Today is Father's Day in Australia. I want to remember my father.
He was a good Christian man. He was upright willing to help strangers in need He was honorable and decent. He just wanted to do the right thing. He did his best to uphold the peace and did not bear grudges. He prayed daily and served in a major role at church.
But we weren't close.
I think I was a big disappointment to my dad. I am so unlike him. I wasn't academically brilliant. I did not have the drive to study hard - and memorizing facts and details was too hard for me.
When I was about 10 or 12 years old I approached my dad to help with a math problem I had.
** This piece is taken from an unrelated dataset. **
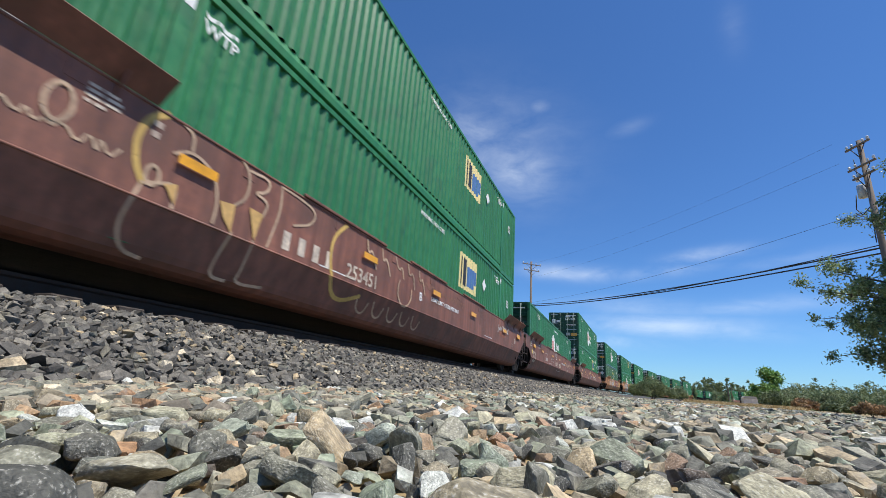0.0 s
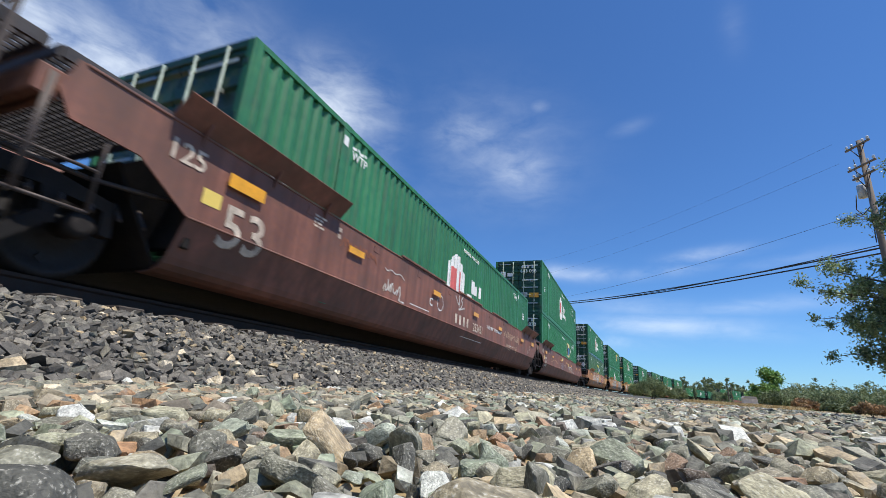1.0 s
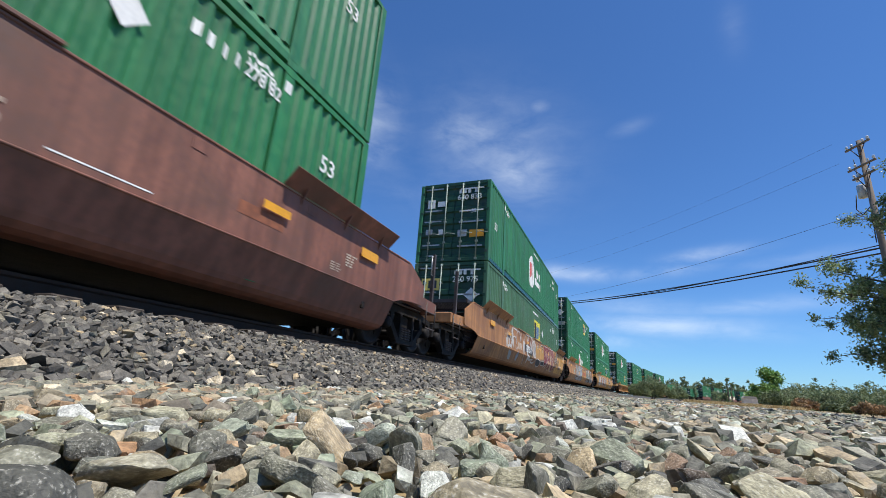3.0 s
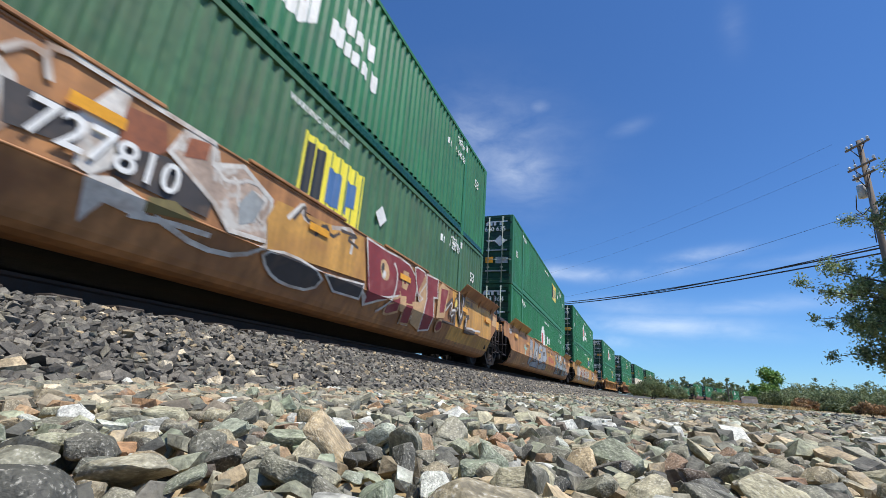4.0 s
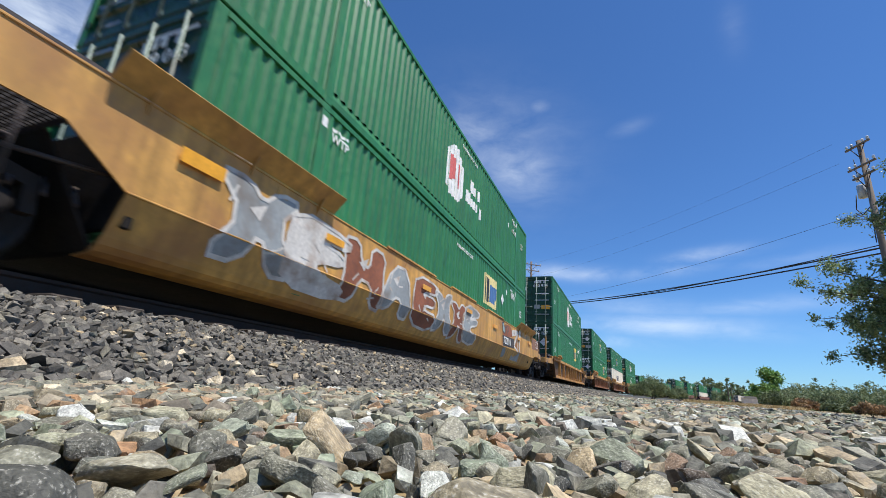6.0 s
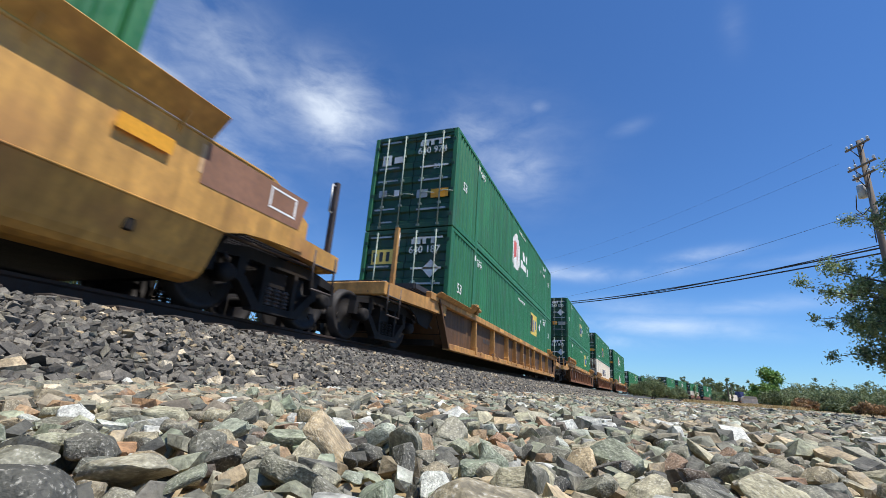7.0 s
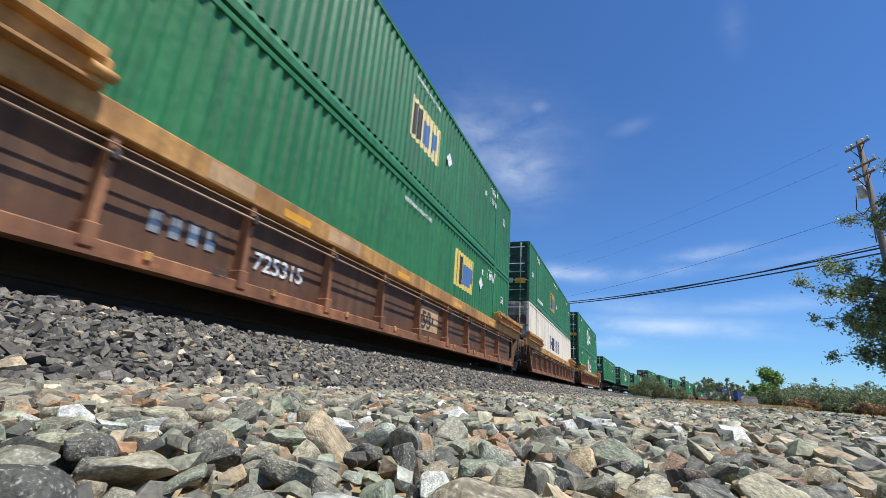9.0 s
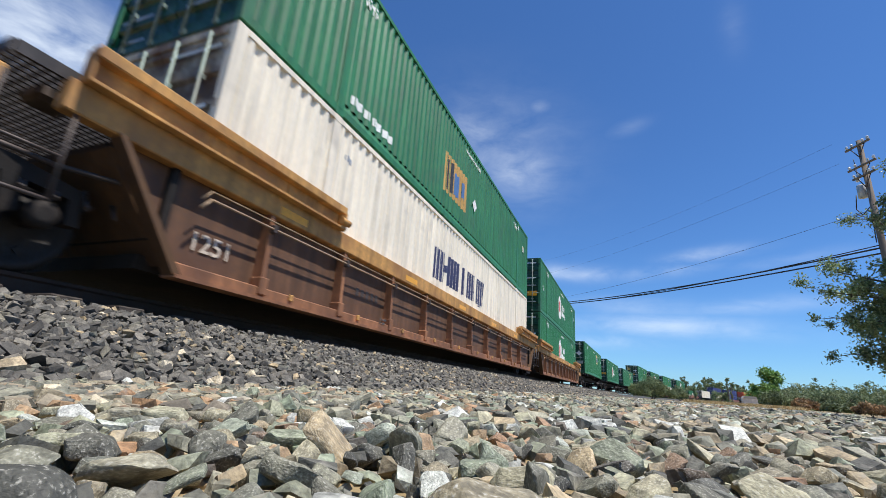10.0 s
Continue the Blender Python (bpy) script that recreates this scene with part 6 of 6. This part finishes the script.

I couldn't understand it.
My dad had a PhD in Chemical Engineering- he belonged to the old pull yourself up by the bootstraps sort of man. He worked his way into University and survived by doing part time work to keep himself at school. Due to the war he missed out 4 years of schooling - but he had determination and will power.
I'm not him. I needed help. I needed guidance. I needed a father figure to lean on.
Unfortunately he wasn't the man to turn to.
I remember - and will always remember the look of absolute disgust that he showed when I asked him for help.
And he said, "Go and learn it yourself."
I was shocked. Here I am. Your son. Your only son and I'm asking you for help. And here you are refusing to help. I'm fucked now. And I wept.
I think in the end he relented but it was just painful humiliation. He drew out the equations and mocked my inability to understand or grasp it. He might as well have fucked me in the arse.